The slides occurred amid fresh worries over whether some nations would ultimately agree to cede more national sovereignty to E.U. institutions, effectively forfeiting a measure of control over something long considered sacred: national budgets.

The growing jitters over the plan only days after its drafting highlighted the cumbersome strictures of the European Union. With a web of conflicting national interests, the region has thus far been unable to enact a rapid plan for crisis management. So the question remains: Can European leaders ink a blueprint to win back investor confidence before the region’s woes spiral and touch off another global financial crisis?

In addition to Britain, which opted out of the accord, the Czech Republic and Sweden — two countries that almost rejected a deal Friday — warned this week that it was still too early to tell whether they would sign on.

In other countries, including Denmark and even France, emerging political opposition to the accord could complicate attempts to ratify it. Ireland, where polls have shown strong public opposition, may need to hold a national referendum.

Meanwhile, troublesome economic indicators have continued to mount. In Greece, data released this week suggested that Athens might be witnessing the beginnings of a bank run, with worried corporate and individual depositors yanking $7.26 billion out of banks in October, or 4 percent of all the cash in the financial system. On Wednesday, meanwhile, the deeply indebted Italian government was forced to pay
record-high interest rates to raise cash on the market, a clear sign that investor panic over the ability of Rome to pay its bills has not subsided.

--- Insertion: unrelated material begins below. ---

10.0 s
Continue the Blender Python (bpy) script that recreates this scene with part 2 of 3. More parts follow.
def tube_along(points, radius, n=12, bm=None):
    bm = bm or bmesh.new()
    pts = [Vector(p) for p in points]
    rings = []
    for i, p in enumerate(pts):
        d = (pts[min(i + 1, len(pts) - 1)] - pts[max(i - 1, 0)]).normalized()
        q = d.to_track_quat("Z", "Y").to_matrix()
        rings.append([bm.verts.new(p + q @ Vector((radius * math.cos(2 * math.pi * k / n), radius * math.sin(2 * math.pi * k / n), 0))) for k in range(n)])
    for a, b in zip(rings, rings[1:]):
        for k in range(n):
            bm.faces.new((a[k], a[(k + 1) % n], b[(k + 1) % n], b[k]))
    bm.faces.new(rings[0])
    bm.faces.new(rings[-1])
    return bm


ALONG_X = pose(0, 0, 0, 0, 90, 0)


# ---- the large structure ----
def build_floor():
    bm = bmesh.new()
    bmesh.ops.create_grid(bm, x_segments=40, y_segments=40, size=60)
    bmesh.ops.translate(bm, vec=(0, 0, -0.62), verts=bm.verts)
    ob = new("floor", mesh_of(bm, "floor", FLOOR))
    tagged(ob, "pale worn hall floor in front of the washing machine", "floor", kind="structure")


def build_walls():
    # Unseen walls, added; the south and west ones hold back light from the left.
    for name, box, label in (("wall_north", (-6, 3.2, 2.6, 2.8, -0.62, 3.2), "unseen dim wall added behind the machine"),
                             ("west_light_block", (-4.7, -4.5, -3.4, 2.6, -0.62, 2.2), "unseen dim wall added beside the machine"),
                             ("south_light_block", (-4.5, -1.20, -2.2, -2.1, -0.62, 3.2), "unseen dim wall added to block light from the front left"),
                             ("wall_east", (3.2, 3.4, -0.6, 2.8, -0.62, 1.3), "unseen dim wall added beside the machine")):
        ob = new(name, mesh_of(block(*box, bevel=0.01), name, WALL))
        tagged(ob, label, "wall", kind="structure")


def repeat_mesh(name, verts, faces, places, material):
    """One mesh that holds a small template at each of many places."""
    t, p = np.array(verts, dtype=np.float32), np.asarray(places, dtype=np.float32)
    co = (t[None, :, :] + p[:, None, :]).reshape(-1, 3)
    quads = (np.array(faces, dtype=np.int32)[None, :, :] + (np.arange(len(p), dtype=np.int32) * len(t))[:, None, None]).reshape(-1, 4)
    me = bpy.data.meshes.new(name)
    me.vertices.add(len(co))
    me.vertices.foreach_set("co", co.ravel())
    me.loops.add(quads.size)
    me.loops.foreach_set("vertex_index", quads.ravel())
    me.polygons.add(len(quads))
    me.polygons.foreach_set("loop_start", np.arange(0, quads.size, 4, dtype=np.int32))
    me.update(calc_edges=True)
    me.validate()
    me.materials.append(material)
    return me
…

The uncertainty over the fate of Friday’s agreement “adds to the general feeling of unease that this is really not the big step forward that had been hoped for,” said Howard Archer, chief European economist at IHS Global Insight in London. Investors, he said, “have stepped back and looked more closely at what’s been agreed and taken into account growing concerns about implementation. The result is resumed worrying about the situation.”